## Work required:
Transcribe each line of the material as it is, and drop any picture.

□ □ □ □ □

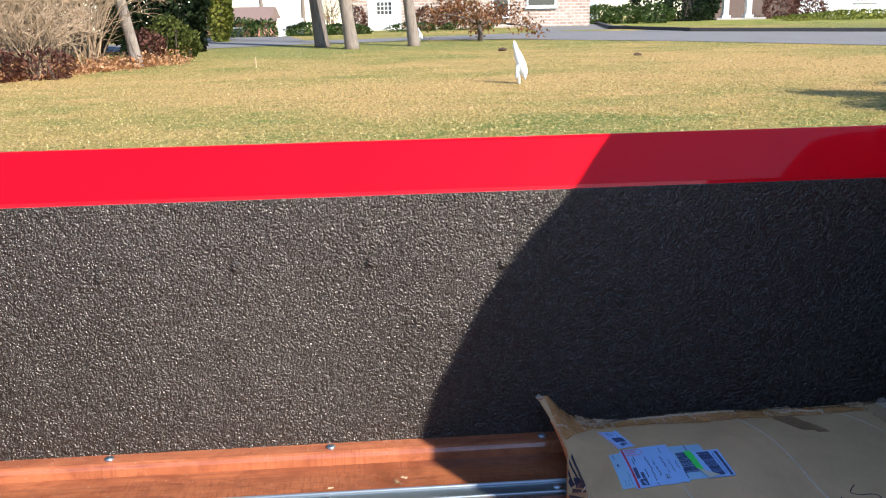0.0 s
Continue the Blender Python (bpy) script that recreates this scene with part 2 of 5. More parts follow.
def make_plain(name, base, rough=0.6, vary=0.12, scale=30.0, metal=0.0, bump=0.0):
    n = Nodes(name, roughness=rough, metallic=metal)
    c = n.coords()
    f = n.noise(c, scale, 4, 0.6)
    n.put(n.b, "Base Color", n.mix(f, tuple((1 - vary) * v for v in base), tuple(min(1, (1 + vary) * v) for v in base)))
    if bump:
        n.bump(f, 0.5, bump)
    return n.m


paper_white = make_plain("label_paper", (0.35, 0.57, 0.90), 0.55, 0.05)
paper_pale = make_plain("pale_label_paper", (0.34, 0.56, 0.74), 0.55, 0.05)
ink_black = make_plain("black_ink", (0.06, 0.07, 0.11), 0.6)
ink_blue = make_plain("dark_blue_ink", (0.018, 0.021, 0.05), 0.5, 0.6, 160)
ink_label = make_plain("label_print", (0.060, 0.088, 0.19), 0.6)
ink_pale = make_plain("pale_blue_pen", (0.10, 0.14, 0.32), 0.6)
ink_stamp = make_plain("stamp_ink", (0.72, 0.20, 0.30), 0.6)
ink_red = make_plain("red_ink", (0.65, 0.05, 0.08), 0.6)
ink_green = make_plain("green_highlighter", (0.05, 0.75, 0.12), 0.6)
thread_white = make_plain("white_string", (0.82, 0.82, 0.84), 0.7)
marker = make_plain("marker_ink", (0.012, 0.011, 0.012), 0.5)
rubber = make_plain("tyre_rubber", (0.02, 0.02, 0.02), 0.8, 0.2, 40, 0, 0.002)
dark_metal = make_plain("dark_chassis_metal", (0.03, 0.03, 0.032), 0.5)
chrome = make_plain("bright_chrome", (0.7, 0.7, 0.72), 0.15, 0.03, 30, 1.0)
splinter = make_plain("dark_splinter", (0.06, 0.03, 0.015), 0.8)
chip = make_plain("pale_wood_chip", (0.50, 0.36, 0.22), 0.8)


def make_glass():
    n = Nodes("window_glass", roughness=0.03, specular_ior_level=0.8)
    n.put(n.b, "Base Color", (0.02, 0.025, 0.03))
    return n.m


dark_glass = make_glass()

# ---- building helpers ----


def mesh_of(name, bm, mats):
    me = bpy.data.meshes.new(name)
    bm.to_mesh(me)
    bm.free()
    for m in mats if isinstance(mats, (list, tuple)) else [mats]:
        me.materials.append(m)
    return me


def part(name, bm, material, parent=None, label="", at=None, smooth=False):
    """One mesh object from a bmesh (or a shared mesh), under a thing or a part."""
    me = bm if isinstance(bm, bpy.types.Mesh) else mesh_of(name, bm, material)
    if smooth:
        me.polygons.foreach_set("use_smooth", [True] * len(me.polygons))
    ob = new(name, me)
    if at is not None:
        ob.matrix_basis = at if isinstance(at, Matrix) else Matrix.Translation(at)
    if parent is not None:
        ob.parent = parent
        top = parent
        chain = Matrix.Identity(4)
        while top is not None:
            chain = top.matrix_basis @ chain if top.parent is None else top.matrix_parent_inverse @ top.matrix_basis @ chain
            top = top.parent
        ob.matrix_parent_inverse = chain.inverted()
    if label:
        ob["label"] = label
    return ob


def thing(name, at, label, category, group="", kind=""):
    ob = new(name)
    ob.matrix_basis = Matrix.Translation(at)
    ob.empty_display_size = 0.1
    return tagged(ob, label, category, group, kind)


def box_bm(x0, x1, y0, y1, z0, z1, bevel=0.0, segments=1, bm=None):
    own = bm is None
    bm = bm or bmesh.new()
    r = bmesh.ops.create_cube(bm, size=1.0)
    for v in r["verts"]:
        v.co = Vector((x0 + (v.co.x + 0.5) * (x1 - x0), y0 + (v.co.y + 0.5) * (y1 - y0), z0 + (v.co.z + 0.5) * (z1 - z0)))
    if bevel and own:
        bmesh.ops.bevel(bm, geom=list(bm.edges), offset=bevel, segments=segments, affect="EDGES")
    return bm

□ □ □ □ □

## Answer to this exercise:
0.0 s
Continue the Blender Python (bpy) script that recreates this scene with part 2 of 5. More parts follow.
def make_plain(name, base, rough=0.6, vary=0.12, scale=30.0, metal=0.0, bump=0.0):
    n = Nodes(name, roughness=rough, metallic=metal)
    c = n.coords()
    f = n.noise(c, scale, 4, 0.6)
    n.put(n.b, "Base Color", n.mix(f, tuple((1 - vary) * v for v in base), tuple(min(1, (1 + vary) * v) for v in base)))
    if bump:
        n.bump(f, 0.5, bump)
    return n.m


paper_white = make_plain("label_paper", (0.35, 0.57, 0.90), 0.55, 0.05)
paper_pale = make_plain("pale_label_paper", (0.34, 0.56, 0.74), 0.55, 0.05)
ink_black = make_plain("black_ink", (0.06, 0.07, 0.11), 0.6)
ink_blue = make_plain("dark_blue_ink", (0.018, 0.021, 0.05), 0.5, 0.6, 160)
ink_label = make_plain("label_print", (0.060, 0.088, 0.19), 0.6)
ink_pale = make_plain("pale_blue_pen", (0.10, 0.14, 0.32), 0.6)
ink_stamp = make_plain("stamp_ink", (0.72, 0.20, 0.30), 0.6)
ink_red = make_plain("red_ink", (0.65, 0.05, 0.08), 0.6)
ink_green = make_plain("green_highlighter", (0.05, 0.75, 0.12), 0.6)
thread_white = make_plain("white_string", (0.82, 0.82, 0.84), 0.7)
marker = make_plain("marker_ink", (0.012, 0.011, 0.012), 0.5)
rubber = make_plain("tyre_rubber", (0.02, 0.02, 0.02), 0.8, 0.2, 40, 0, 0.002)
dark_metal = make_plain("dark_chassis_metal", (0.03, 0.03, 0.032), 0.5)
chrome = make_plain("bright_chrome", (0.7, 0.7, 0.72), 0.15, 0.03, 30, 1.0)
splinter = make_plain("dark_splinter", (0.06, 0.03, 0.015), 0.8)
chip = make_plain("pale_wood_chip", (0.50, 0.36, 0.22), 0.8)


def make_glass():
    n = Nodes("window_glass", roughness=0.03, specular_ior_level=0.8)
    n.put(n.b, "Base Color", (0.02, 0.025, 0.03))
    return n.m


dark_glass = make_glass()

# ---- building helpers ----


def mesh_of(name, bm, mats):
    me = bpy.data.meshes.new(name)
    bm.to_mesh(me)
    bm.free()
    for m in mats if isinstance(mats, (list, tuple)) else [mats]:
        me.materials.append(m)
    return me


def part(name, bm, material, parent=None, label="", at=None, smooth=False):
    """One mesh object from a bmesh (or a shared mesh), under a thing or a part."""
    me = bm if isinstance(bm, bpy.types.Mesh) else mesh_of(name, bm, material)
    if smooth:
        me.polygons.foreach_set("use_smooth", [True] * len(me.polygons))
    ob = new(name, me)
    if at is not None:
        ob.matrix_basis = at if isinstance(at, Matrix) else Matrix.Translation(at)
    if parent is not None:
        ob.parent = parent
        top = parent
        chain = Matrix.Identity(4)
        while top is not None:
            chain = top.matrix_basis @ chain if top.parent is None else top.matrix_parent_inverse @ top.matrix_basis @ chain
            top = top.parent
        ob.matrix_parent_inverse = chain.inverted()
    if label:
        ob["label"] = label
    return ob


def thing(name, at, label, category, group="", kind=""):
    ob = new(name)
    ob.matrix_basis = Matrix.Translation(at)
    ob.empty_display_size = 0.1
    return tagged(ob, label, category, group, kind)


def box_bm(x0, x1, y0, y1, z0, z1, bevel=0.0, segments=1, bm=None):
    own = bm is None
    bm = bm or bmesh.new()
    r = bmesh.ops.create_cube(bm, size=1.0)
    for v in r["verts"]:
        v.co = Vector((x0 + (v.co.x + 0.5) * (x1 - x0), y0 + (v.co.y + 0.5) * (y1 - y0), z0 + (v.co.z + 0.5) * (z1 - z0)))
    if bevel and own:
        bmesh.ops.bevel(bm, geom=list(bm.edges), offset=bevel, segments=segments, affect="EDGES")
    return bm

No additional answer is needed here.